I saw a video recently on how to give advice. It was fantastic and I scribbled the key points down on a scrap of paper. Which was great in that I find that if I write something down I’ve got a better chance of actually remembering it – but I lost the original link despite my best googling, and searching my history.
So here are the points:
- Be Present
- Acknowledge their emotional state
- Ask questions
- Offer perspective, opinion and alternatives (don’t present just a single solution)
- Give a confident straight forward answer
A list like that is hardly fantastic, so I’ll do my best to elaborate, if only to further cement the process in my own mind because I know I don’t do this well enough.
Being present simply means give the person your full attention. It means listening. Really listening to what the person is saying. If you’re thinking about anything else you’re not being present. If you can’t be present don’t bother trying steps 2-5 as you will come across as just another patronising know-it-all wanker.
When someone comes to me with a problem, my first instinct is to be an patronising know-it-all wanker and go straight to step 5, tell them my perfect solution and then have them lavish admiration on me. However I’ve learned that this isn’t helpful and sends the message “your problem is dumb and so are you”. By being present you are actually earning the right to share your opinion.
It’s also really important not to talk until the other person has finished. Finished doesn’t mean ‘takes a breath’. To gauge this, when the person stops talking I slowly count to 10 in my head before saying anything. If the other person starts talking again before I get to 10, well they obviously aren’t finished.
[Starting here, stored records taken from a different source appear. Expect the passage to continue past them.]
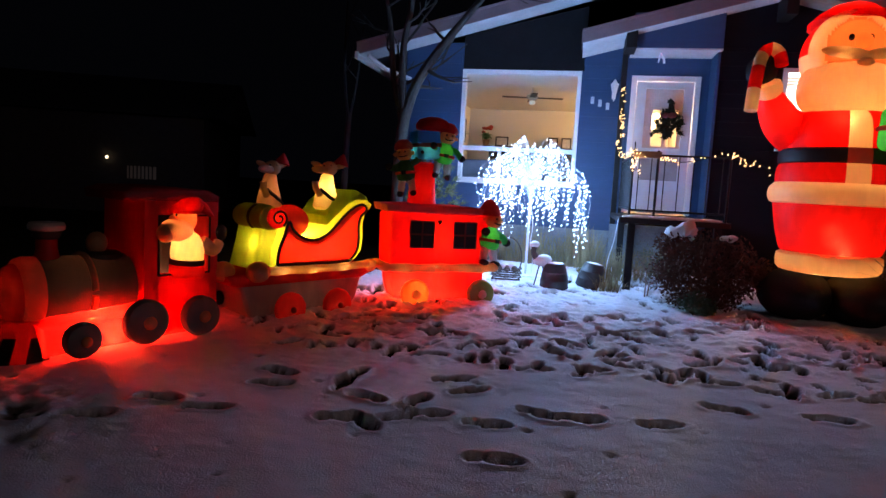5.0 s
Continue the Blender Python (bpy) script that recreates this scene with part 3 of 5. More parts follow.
ob = part("pane", box(B(), (2.89, 9.885, 2.12), (3.45, 9.889, 3.03)), PANE, door, smooth=False)
ob.visible_shadow = False
bm = B()
for lo, hi in (((2.89, 9.95, 1.1), (3.02, 9.99, 3.1)), ((3.40, 9.95, 1.1), (3.46, 9.99, 3.1)), ((3.02, 9.95, 2.72), (3.40, 9.99, 3.1)), ((3.02, 9.95, 1.1), (3.40, 9.99, 2.15)), ((3.19, 9.95, 2.15), (3.24, 9.99, 2.72))):
    box(bm, lo, hi)
part("inner_door", bm, paint("inner_door", (0.55, 0.40, 0.36), 0.5), door, smooth=False)
part("handle", tube(B(), [(2.79, 9.86, 2.05), (2.79, 9.82, 2.05), (2.79, 9.82, 2.2), (2.79, 9.86, 2.2)], 0.01), IRON, door)


def leafball(bm, c, r, count, size, rng, flat=1.0, mi=0):
    """Many small leaf-like blades scattered in a lump."""
    c = Vector(c)
    for _ in range(count):
        d = Vector((rng.gauss(0, 1), rng.gauss(0, 1), rng.gauss(0, 1) * flat)).normalized() * r * rng.uniform(0.35, 1.05)
        o = Vector((rng.gauss(0, 1), rng.gauss(0, 1), rng.gauss(0, 1))).normalized() * size
        q = o.cross(d).normalized() * size * 0.4
        p = c + d
        f = bm.faces.new([bm.verts.new(v) for v in (p - o, p + q, p + o, p - q)])
        f.material_index = mi


EVERGREEN = paint("evergreen_needles", (0.045, 0.075, 0.035), 0.7, vary=0.5, scale=14)
rng = random.Random(9)
wreath = thing("wreath", pose(3.24, 9.84, 2.50), "dark evergreen wreath with a red bow on the door", "wreath")
bm = B()
for i in range(46):
    a, q = rng.uniform(0, 6.283), math.sqrt(rng.random())
    leafball(bm, (0.18 * q * math.cos(a) + 0.02, rng.uniform(-0.03, 0.03), 0.24 * q * math.sin(a) * (1 - 0.5 * abs(q * math.cos(a)))), 0.065, 30, 0.034, rng)
for i in range(7):
    leafball(bm, (0.03 + rng.uniform(-0.03, 0.03), -0.01, 0.22 + 0.022 * i), 0.04, 12, 0.035, rng)
for sx in (-1, 1):
    for i in range(6):
        leafball(bm, (sx * (0.15 + 0.015 * i), 0, -0.10 - 0.012 * i + rng.uniform(-0.02, 0.02)), 0.035, 10, 0.03, rng)
part("greenery", bm, paint("dark_wreath_needles", (0.02, 0.022, 0.014), 0.85, vary=0.5, scale=14, spec=0.1), wreath)
part("bow", ball(ball(B(), (-0.05, -0.05, 0.12), (0.07, 0.03, 0.045)), (0.05, -0.05, 0.12), (0.07, 0.03, 0.045)), paint("bow_red", (0.14, 0.02, 0.02), 0.7), wreath)

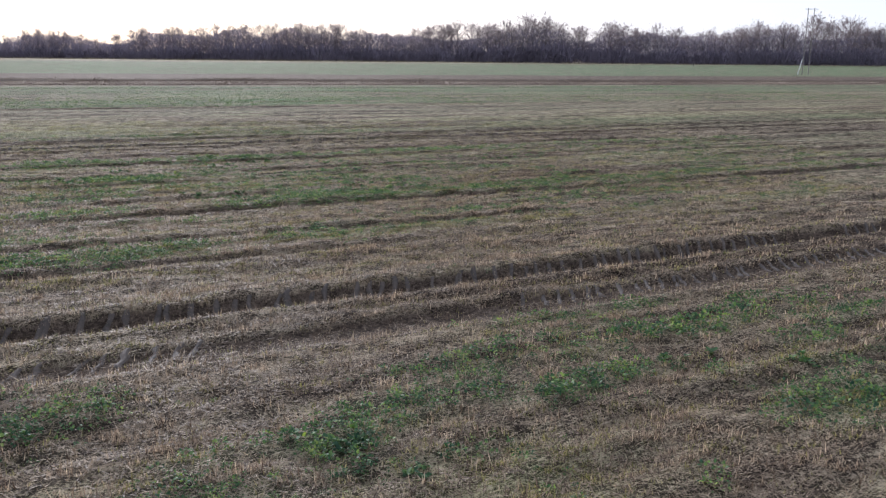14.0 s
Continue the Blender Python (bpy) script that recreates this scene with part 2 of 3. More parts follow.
M_SAND = plain_material("bare_earth_bank", (0.21, 0.165, 0.13), (0.36, 0.29, 0.23), 0.95, 0.8, 0, (1, 1, 1), 0.6)
M_WATER = Nodes("puddle_water").done((0.06, 0.053, 0.046), 0.2)

# ---- small mesh helpers ----
rng = np.random.default_rng(7)


def mesh_of(name, verts, faces, material, smooth=False):
    """A mesh from arrays of vertices and of triangles or quads."""
    me = bpy.data.meshes.new(name)
    count, sides = faces.shape
    me.vertices.add(len(verts))
    me.vertices.foreach_set("co", np.ascontiguousarray(verts, np.float32).ravel())
    me.loops.add(count * sides)
    me.loops.foreach_set("vertex_index", np.ascontiguousarray(faces, np.int32).ravel())
    me.polygons.add(count)
    me.polygons.foreach_set("loop_start", np.arange(0, count * sides, sides, dtype=np.int32))
    if smooth:
        me.polygons.foreach_set("use_smooth", np.ones(count, bool))
    me.materials.append(material)
    me.update(calc_edges=True)

    return me


def part(name, bm, material, parent=None, label=""):
    """Links a bmesh, or a finished mesh, as one object under a thing or a part."""
    if isinstance(bm, bmesh.types.BMesh):
        me = bpy.data.meshes.new(name)
        bm.to_mesh(me)
        bm.free()
        me.materials.append(material)
    else:
        me = bm
    ob = new(name, me)
    ob.parent = parent
    return tagged(ob, label)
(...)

Put a contemplative thinking look on your face when you try this.
Acknowledge their emotional state
Emotions? Toughen up cupcake.
I think this is where guys in particular go wrong. For a guy, having your emotional state acknowledged means some says “mate that really sucks”. For a women you need to use a few more words. Saying “I understand how you feel” doesn’t cut it.
Use phrases like “that must be really frustrating / painful / upsetting” etc or “I can see you’re annoyed / pissed-off / angry”
If you don’t do this you’re likely to be accused of not understanding the problem. Take your time here.
The types of questions you ask shouldn’t be to clarify the problem for you, they should instead help the person with the problem to start to feel out solutions on their own. Use the word ‘why’ liberally. If you do this well, the person will probably come up with their own solution at this point. If the other person doesn’t actually want advice, and just wants to vent, you’ll quickly work it out here.
If you’re doing well, at some point the other person will ask “so what do you think?”. Here is your opportunity to draw on your wealth of worldly experience and present the problem back to them in a new light. Give some alternative possibilities. Allow the other person to mull over possibilities with you. The point of this step is to introduce new possibilities into the mind of the person that might help to formulate a solution.
Give a confident, straight forward answer
It’s highly unlikely you’ll get to step 5 if you’ve done the first 4 steps well. But just in case the other person asks you point blank “so what should I do?” and you’ve covered off the other 4 steps, here’s what you do:
Say something like “From what we’ve discussed, if I was you, I would do …” and keep it brief and on topic. Don’t let yourself get side tracked and don’t turn it into a 15 minute monologue. When you’ve done it right, the other person will know exactly what steps to take and will feel inspired to do so. You will have built up their confidence and they will feel that they can rely on your advice.